In an interview with the German newsmagazine Der Spiegel published online Saturday, German Defense Minister Ursula von der Leyen called for a stronger NATO role and show of force to reassure jittery allies on the alliance’s eastern borders.

“Now it’s important for the alliance partners on the outer edges that NATO shows its presence,” von der Leyen said. “The current situation clearly reflects that NATO is not just a military alliance, but also a political one.”

Der Spiegel said von der Leyen refuted suggestions that the West had provoked Russia by expanding eastward. Both Ukraine and Moldova, as well as other former Soviet republics, have partnership arrangements with NATO.

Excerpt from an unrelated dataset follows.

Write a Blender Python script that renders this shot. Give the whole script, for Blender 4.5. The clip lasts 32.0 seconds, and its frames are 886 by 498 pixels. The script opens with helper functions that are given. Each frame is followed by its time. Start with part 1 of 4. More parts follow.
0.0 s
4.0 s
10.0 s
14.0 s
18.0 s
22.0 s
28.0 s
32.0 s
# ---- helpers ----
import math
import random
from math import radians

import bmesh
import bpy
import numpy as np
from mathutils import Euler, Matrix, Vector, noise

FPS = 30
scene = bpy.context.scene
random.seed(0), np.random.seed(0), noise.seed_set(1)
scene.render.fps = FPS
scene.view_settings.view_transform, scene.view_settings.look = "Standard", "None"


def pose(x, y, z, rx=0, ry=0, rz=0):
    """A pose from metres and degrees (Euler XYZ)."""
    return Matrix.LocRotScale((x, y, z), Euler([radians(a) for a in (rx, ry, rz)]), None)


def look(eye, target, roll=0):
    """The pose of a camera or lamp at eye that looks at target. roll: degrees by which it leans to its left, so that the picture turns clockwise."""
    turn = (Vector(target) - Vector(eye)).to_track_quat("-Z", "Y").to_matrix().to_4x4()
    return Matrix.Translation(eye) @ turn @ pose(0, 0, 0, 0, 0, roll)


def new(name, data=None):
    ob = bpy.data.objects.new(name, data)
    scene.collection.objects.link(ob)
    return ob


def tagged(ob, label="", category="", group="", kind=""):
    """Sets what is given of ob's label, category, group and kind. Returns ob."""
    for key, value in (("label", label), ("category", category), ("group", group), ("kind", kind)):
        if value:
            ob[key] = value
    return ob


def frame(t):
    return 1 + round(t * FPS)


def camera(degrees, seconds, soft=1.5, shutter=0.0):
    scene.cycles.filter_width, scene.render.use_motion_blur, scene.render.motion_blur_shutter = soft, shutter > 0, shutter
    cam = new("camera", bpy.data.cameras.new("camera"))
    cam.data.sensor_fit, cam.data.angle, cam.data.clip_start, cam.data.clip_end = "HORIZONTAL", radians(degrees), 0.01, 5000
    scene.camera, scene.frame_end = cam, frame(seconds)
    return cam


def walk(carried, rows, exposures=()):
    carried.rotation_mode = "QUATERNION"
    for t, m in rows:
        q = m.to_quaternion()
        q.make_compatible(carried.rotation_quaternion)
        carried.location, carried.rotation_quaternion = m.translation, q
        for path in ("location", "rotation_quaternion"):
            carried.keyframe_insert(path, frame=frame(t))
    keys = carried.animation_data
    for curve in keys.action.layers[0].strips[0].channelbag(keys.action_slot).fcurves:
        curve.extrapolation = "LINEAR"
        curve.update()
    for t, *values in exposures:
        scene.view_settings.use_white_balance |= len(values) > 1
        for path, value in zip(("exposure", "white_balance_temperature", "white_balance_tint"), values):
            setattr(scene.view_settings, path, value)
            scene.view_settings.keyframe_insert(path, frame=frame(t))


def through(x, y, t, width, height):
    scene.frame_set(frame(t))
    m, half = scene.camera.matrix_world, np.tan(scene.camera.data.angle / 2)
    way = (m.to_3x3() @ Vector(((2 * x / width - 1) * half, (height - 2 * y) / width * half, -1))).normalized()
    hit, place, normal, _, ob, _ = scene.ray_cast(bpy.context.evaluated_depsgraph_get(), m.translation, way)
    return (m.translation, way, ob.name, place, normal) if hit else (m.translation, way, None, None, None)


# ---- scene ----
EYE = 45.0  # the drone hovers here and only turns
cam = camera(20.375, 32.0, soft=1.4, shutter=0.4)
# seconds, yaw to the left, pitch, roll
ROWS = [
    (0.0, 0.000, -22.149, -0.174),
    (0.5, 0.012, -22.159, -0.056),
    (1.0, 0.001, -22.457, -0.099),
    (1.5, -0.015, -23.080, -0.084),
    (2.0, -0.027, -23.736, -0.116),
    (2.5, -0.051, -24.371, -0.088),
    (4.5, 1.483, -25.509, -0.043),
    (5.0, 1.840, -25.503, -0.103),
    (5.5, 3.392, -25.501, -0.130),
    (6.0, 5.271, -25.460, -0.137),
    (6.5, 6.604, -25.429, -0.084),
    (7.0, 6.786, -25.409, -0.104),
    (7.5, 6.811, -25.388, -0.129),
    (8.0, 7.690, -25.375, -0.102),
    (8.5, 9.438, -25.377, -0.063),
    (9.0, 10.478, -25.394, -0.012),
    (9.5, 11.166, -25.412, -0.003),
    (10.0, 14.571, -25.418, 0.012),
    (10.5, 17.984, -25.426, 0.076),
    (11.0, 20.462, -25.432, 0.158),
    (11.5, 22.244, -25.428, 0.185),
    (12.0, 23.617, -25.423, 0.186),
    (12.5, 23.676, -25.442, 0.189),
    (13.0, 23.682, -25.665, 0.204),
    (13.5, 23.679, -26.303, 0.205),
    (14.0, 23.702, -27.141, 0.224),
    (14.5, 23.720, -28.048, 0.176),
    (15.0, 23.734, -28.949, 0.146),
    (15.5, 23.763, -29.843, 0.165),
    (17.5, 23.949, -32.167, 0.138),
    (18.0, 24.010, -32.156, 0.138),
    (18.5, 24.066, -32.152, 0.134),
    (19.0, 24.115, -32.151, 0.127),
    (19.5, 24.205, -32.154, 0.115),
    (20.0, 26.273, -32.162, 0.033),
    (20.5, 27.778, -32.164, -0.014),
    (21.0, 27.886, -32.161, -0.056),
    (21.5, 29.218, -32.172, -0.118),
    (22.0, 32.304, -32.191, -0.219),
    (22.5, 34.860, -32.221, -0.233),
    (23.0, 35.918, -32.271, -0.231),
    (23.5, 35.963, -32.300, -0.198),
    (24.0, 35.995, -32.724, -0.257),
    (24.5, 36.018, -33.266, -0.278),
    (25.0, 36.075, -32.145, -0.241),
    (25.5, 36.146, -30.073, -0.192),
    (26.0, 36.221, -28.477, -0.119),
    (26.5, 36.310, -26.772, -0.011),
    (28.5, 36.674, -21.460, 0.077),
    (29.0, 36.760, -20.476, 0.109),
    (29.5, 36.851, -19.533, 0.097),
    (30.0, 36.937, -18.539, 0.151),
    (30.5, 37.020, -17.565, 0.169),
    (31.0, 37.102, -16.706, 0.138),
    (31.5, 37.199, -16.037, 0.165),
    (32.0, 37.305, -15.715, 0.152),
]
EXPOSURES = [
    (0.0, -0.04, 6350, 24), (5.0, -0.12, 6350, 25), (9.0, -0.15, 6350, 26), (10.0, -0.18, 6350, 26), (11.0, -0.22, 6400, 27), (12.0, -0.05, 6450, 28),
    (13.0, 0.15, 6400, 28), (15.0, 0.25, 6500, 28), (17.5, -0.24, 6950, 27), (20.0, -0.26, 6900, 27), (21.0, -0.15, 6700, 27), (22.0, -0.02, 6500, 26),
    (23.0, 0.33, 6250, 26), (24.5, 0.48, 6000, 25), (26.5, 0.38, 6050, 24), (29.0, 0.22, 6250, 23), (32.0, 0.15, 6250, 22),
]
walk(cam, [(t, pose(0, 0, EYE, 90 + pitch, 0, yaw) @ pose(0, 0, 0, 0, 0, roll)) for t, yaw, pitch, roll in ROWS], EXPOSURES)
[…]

Rather, she said, it is primarily the West’s democratic values “that exert a strong attraction for new members.”

“That’s why NATO has grown since the nineties, not because the alliance was seeking expansion,” she told Der Spiegel.

On Saturday, Polish Defense Minister Tomasz Siemoniak said the U.S. should increase its military presence in Poland and other member countries in Eastern Europe. He said the U.S. was open to the idea, but details needed to be worked out, the Reuters news agency reported.

In response to the crisis along NATO’s border, the alliance has deployed E-3 AWACS reconnaissance aircraft to Poland and Romania. It also has beefed up its air policing mission in the Baltics in an effort to reassure allies in the region. Meanwhile, the U.S. has sent F-16 fighters to Poland.

Stars and Stripes reporter John Vandiver contributed to this report.